GirlsDoPorn Trial Gets Underway and Here's What You Didn't Know

GirlsDoPorn Trial Gets Underway and Here's What You Didn't Know

SAN DIEGO, Calif. — The first week of testimonies in the “GirlsDoPorn Trial,” the sensational courtroom drama currently taking place in San Diego where 22 unnamed models are suing the owners of GirlsDoPorn for fraud over content the models shot under contract, wrapped up with a few surprises.

The anonymous Jane Does are numbered 1-22. Jane Doe 1, it was revealed this week, is a law school graduate who organized the other models into filing their complaint.

The models allege that their contracts with GirlsDoPorn are null because the company misled them. They allege the producers told them the videos would not be distributed online, and that they were exclusively shot for DVDs to be sold in overseas markets. They also allege that their personal information was shared with the website Porn Wikileaks.

Porn Wikileaks is a still-functioning website that originated around 2010-2011, coinciding with the heyday of Julian Assange’s political documents depository Wikileaks. Porn Wikileaks reportedly built its database from a security breach at Adult Industry Medical (AIM), the talent testing facility that preceded Free Speech Coalition's current PASS system.

The site has been repeatedly linked to disgruntled former performer Donny Long, a Florida boat mechanic who has become a pariah in the industry. The site — not to be confused with the similarly named The Real Porn Wikileaks, an adult industry gossip site — includes a subforum titled “Whore Hunting” where “hobbyists” and alleged stalkers freely share personal information about adult performers and their families.

The connection between GirlsDoPorn and Porn Wikileaks was an integral “part of the business model,” alleged Ed Chapin of Sanford Heisler Sharp, the models’ attorney, during his opening statement on Tuesday.

According to Chapin, leaking the models’ names and personal information was part of GirlsDoPorn’s marketing strategy to drive traffic into their paysite.

Chapin revealed that Jane Doe 1 turned the tables when she used the leaked information on Porn Wikileaks to track down several of the other models and build evidence of a fraudulent pattern.

Jane Doe 1, Chapin said, used Porn Wikileaks “as a phone book” and she found evidence of “a scheme dating back to 2009.”

Chapin explained that Jane Doe 1 has applied her skills to this trial and, though she has passed the bar, she does not intend to practice law because of stigma against people who “did porn.”

The first witness for the plaintiffs, Amberlyn Clark, testified on Tuesday that the defendants had paid her “hundreds of dollars” to deceive prospective models by posing as a former model who was happy with the company and to assure them that their videos would never be posted online.

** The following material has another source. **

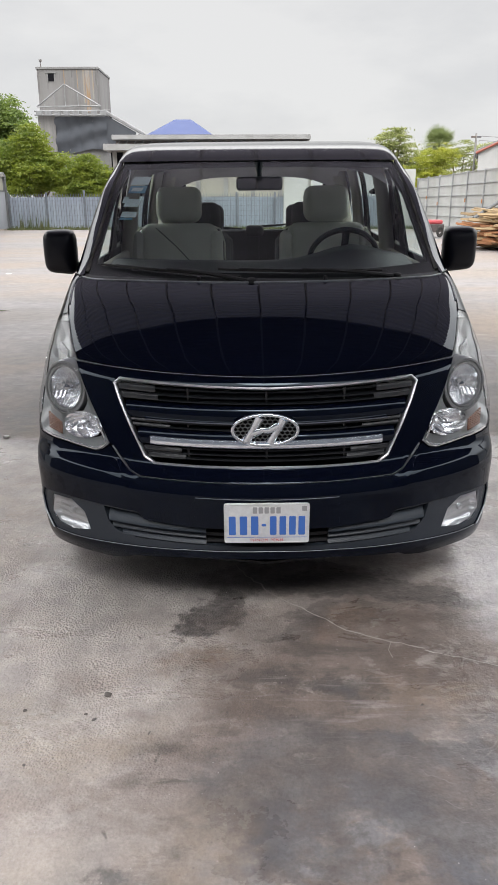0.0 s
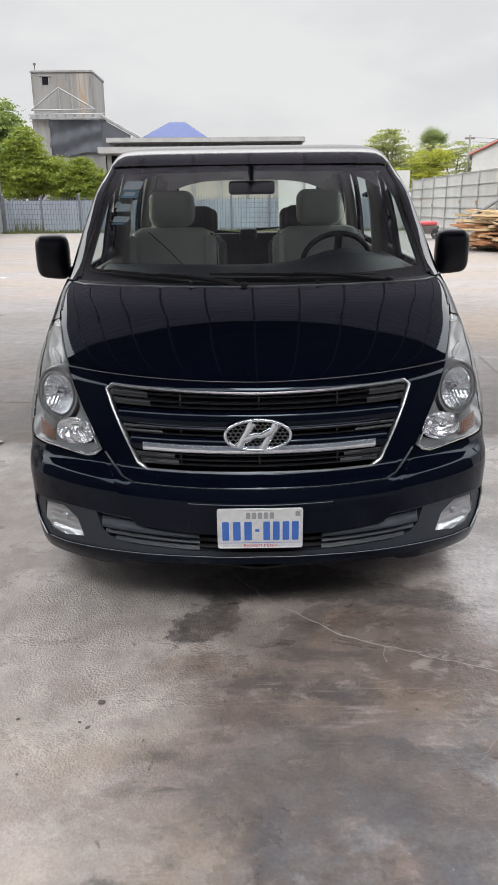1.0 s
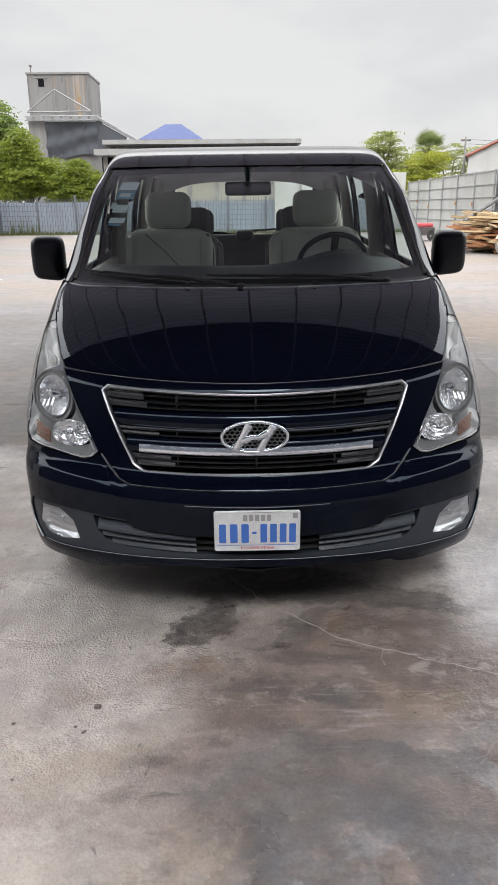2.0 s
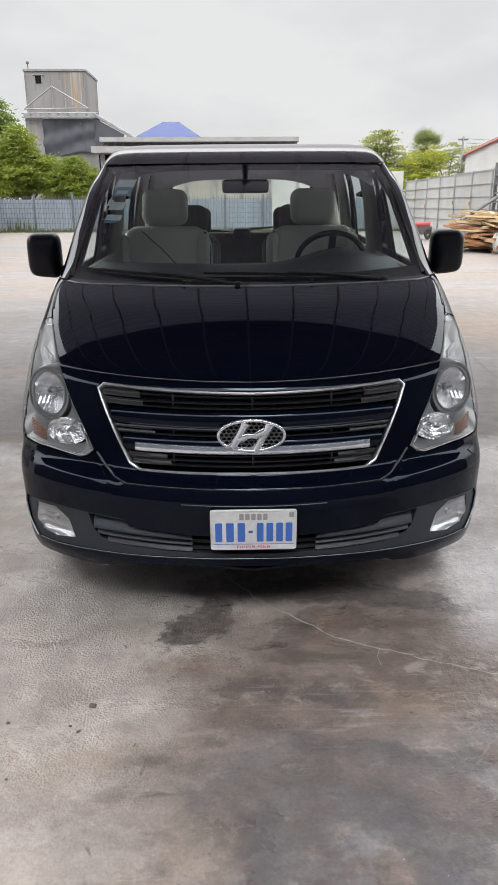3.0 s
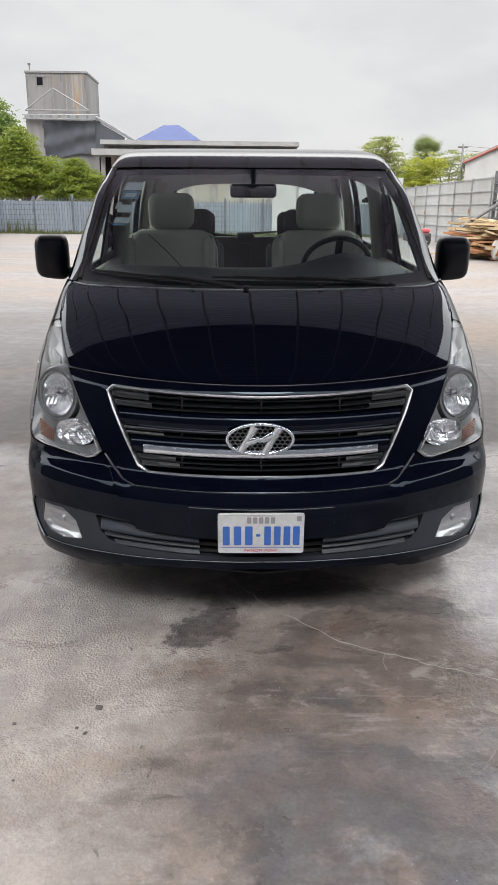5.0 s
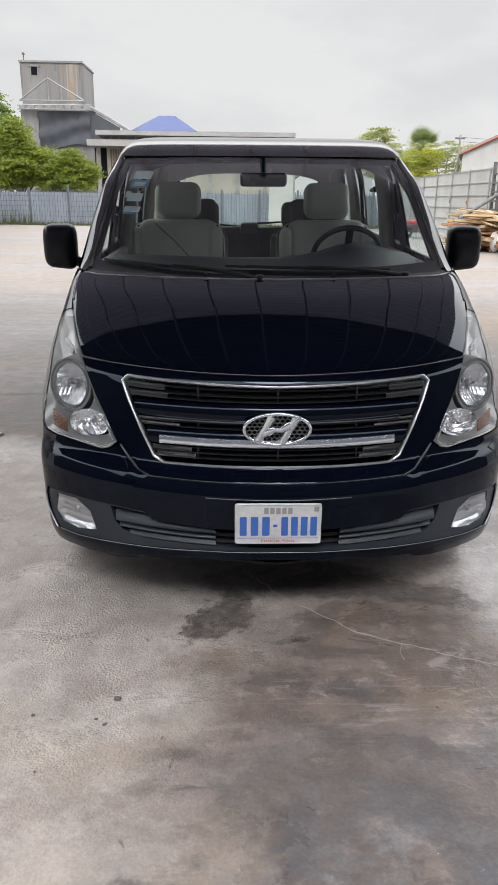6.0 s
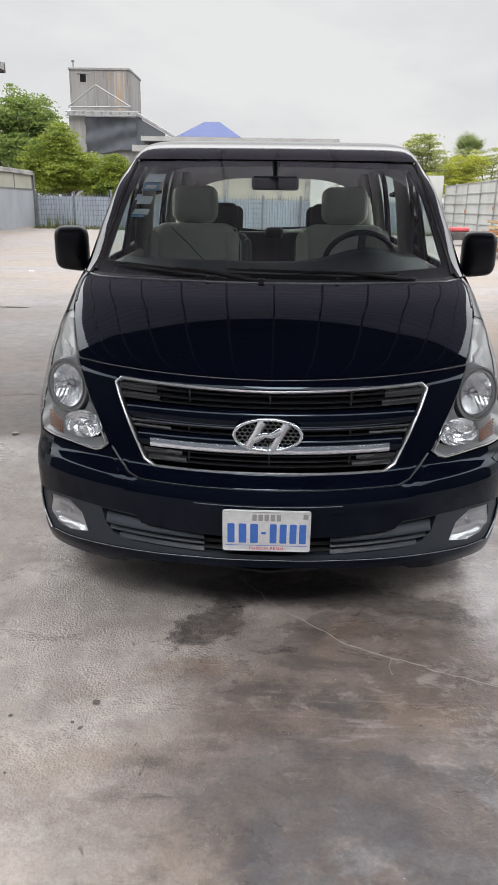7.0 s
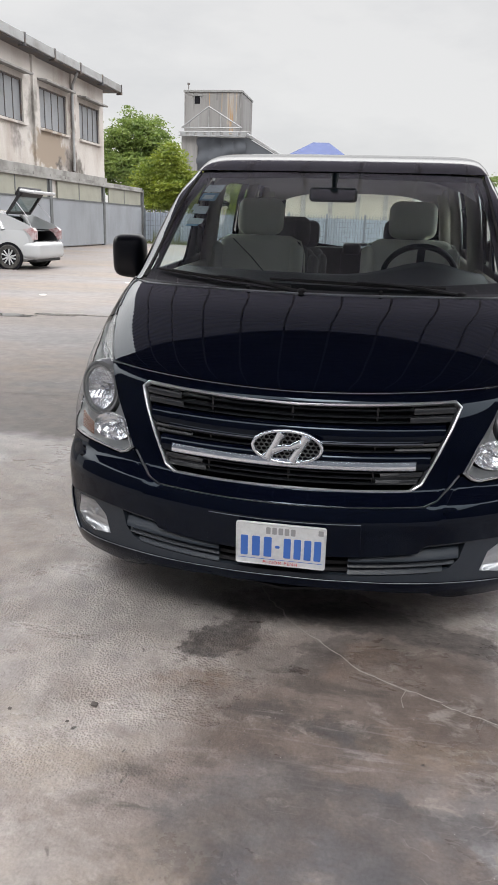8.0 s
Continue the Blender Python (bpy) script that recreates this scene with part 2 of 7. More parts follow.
def plan(z):
    """The right half of the slice at height z: x, y and the way along it, from the nose to the tail."""
    key = round(z, 4)
    if key not in slices:
        w, f, a, tail = HALF(z), NOSE(z), BOW(z), TAIL(z)
        g = np.linspace(0, 1, 160)
        x = w * (1 - (1 - g) ** 3)
        y = f + a * x ** 2 + CORNER * (1 - np.maximum(0, 1 - (x / w) ** ROUND) ** (1 / ROUND))
        r = min(0.16, w * 0.5)
        q = np.linspace(0, math.pi / 2, 14)
        y = np.minimum(y, tail - r - 0.05)
        side = np.linspace(y[-1], tail - r, 30)[1:]
        xs = np.concatenate((x, np.full(29, w), w - r + r * np.cos(q[1:]), [0.0]))
        ys = np.concatenate((y, side, tail - r + r * np.sin(q[1:]), [tail + 0.03]))
        way = np.concatenate(([0], np.cumsum(np.hypot(np.diff(xs), np.diff(ys)))))
        slices[key] = xs, ys, way
    return slices[key]


def skin(s, z):
    """The point of the skin s metres along the slice at height z."""
    xs, ys, way = plan(z)
    return Vector((float(np.interp(s, way, xs)), float(np.interp(s, way, ys)), z))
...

BLL Media Inc., GirlsDoPorn parent company, has stuck to the basic message that the models signed a contract relinquishing all rights to the material to them to be distributed however they saw fit “throughout the world in perpetuity, without limitations.”

Panakos Law’s Aaron Sadock, representing BLL Media, pointed out that Jane Doe 1 had studied two semesters of contract law by the time she signed her contract and appeared in a video.

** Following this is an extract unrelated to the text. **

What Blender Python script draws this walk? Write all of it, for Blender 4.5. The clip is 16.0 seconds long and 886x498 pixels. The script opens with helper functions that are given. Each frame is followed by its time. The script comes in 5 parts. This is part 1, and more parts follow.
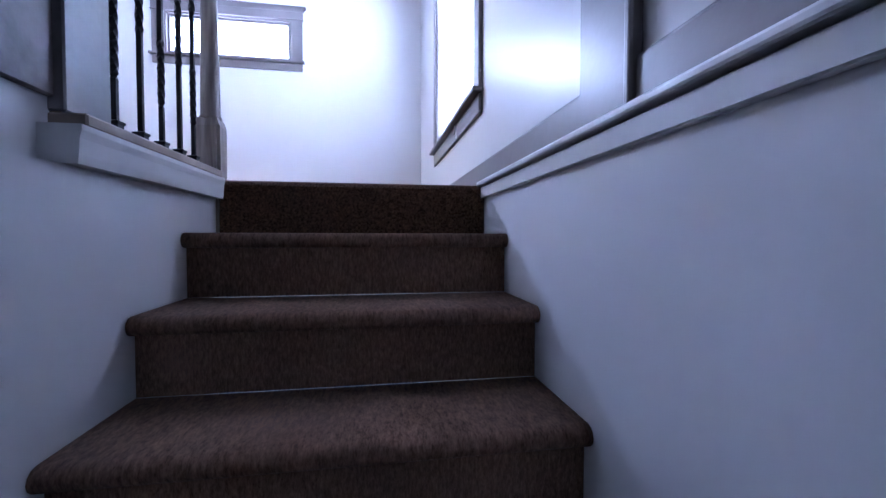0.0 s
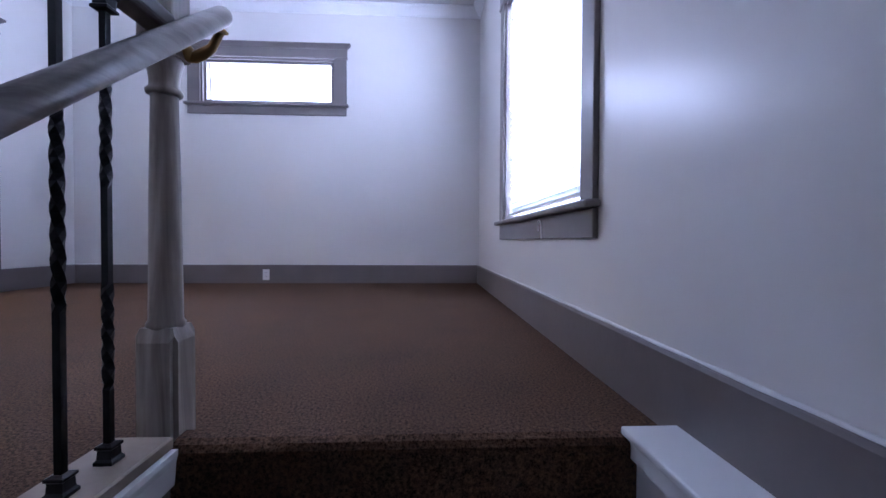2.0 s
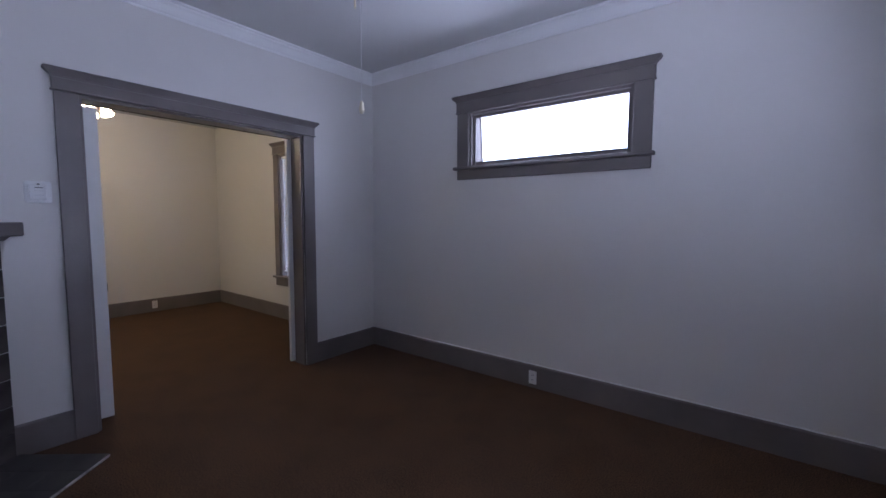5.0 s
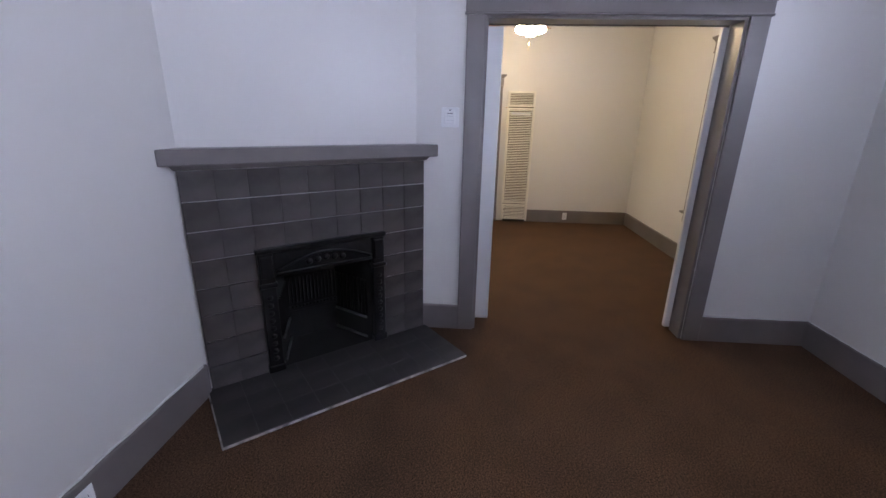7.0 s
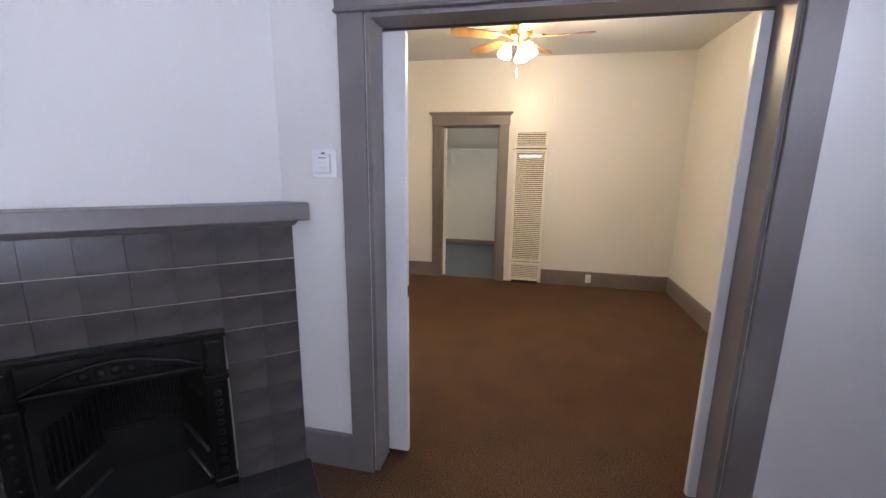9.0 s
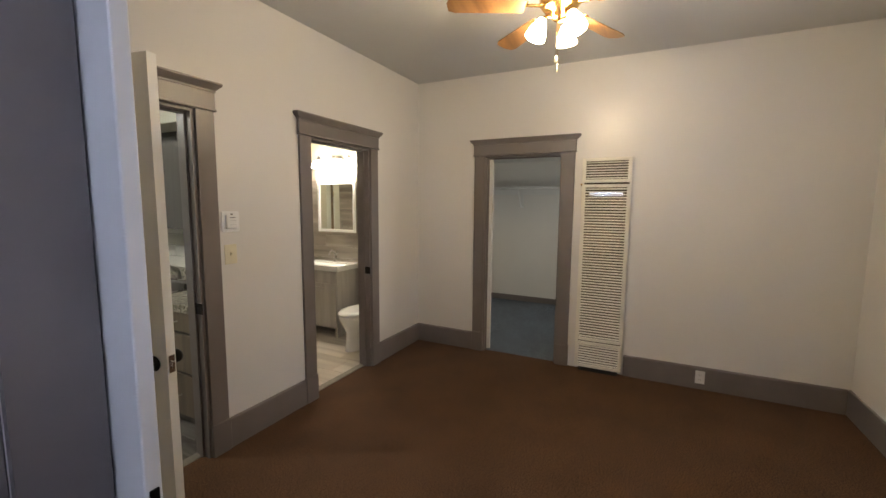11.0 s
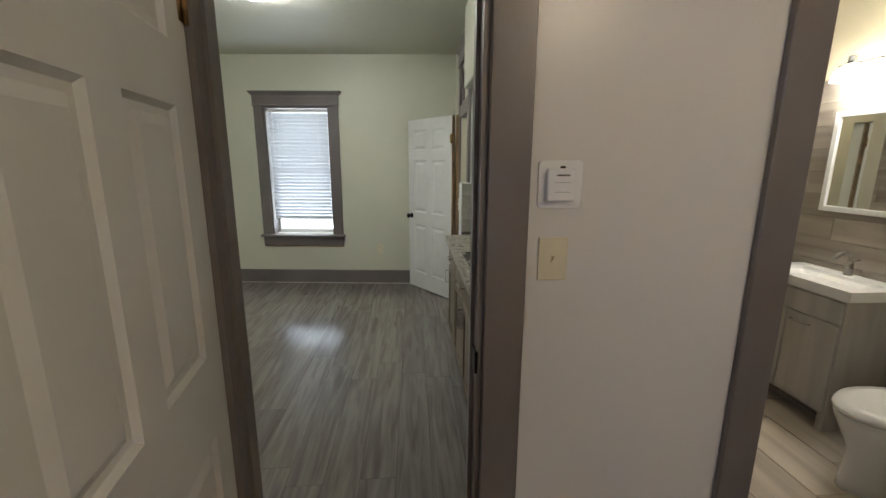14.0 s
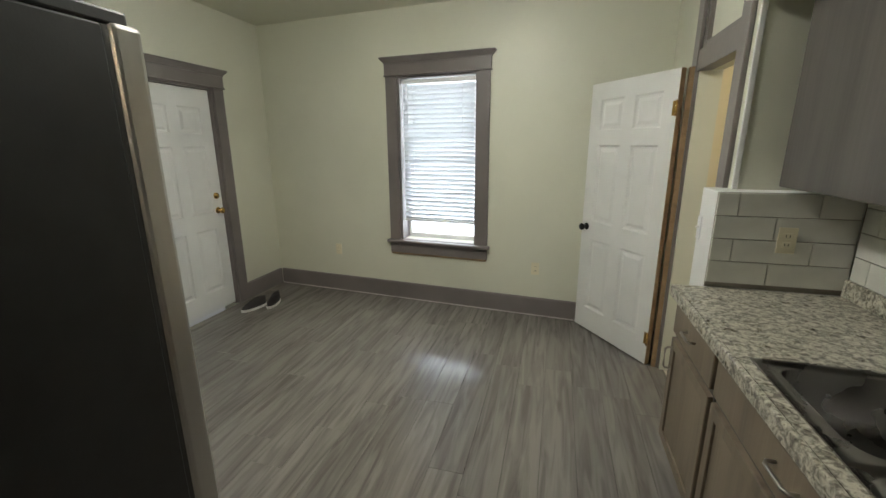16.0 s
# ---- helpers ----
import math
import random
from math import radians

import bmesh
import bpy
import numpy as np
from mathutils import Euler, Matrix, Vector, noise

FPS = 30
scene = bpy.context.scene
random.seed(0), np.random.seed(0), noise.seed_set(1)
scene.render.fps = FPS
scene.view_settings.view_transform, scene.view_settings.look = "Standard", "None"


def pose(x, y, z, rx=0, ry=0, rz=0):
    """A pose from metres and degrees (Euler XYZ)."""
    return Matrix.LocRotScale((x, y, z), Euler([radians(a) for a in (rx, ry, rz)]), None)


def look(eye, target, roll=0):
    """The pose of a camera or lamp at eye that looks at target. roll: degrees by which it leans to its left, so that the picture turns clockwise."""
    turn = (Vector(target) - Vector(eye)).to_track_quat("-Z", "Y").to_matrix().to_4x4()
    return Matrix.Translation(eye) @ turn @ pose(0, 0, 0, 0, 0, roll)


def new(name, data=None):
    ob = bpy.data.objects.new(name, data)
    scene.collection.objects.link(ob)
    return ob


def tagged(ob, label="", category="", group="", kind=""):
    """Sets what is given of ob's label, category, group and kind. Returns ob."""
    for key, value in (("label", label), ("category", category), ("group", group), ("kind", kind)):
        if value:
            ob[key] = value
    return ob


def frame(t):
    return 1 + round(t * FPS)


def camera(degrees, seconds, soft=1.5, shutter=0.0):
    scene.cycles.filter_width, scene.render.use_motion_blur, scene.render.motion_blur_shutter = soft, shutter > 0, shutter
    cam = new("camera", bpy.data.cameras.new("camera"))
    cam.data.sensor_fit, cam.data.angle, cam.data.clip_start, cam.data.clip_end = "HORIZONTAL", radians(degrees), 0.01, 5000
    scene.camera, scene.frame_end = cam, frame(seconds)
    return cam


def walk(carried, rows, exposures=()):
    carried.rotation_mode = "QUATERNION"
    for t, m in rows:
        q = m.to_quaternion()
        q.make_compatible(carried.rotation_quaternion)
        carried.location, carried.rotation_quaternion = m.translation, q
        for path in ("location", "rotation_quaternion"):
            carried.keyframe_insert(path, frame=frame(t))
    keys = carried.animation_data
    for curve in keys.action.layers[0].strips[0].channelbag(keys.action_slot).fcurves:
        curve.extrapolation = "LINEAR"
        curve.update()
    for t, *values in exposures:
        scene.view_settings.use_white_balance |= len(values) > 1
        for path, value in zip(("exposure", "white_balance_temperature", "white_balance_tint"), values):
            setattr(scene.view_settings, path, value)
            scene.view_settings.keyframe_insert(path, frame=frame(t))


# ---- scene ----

According to Sadock, the broad contract is written precisely “to ensure that someone doesn’t file a lawsuit like this.”

“A lot of money is spent in recruiting someone like Jane Doe 1,” Sadock told the court. Several of the models learned about GirlsDoPorn via Craigslist ads.

As for the alleged connection between GirlsDoPorn and Porn Wikileaks, Sadock claimed that GirlsDoPorn’s business model was to protect, not leak, the victims’ identities and that any number of “internet trolls” could have been responsible.

Alleging that “trolls are a problem for everyone in the industry,” Sadock implied that anyone watching the widely distributed content could have outed the models.

The civil trial will continue in San Diego before Superior Court Judge Kevin Enright.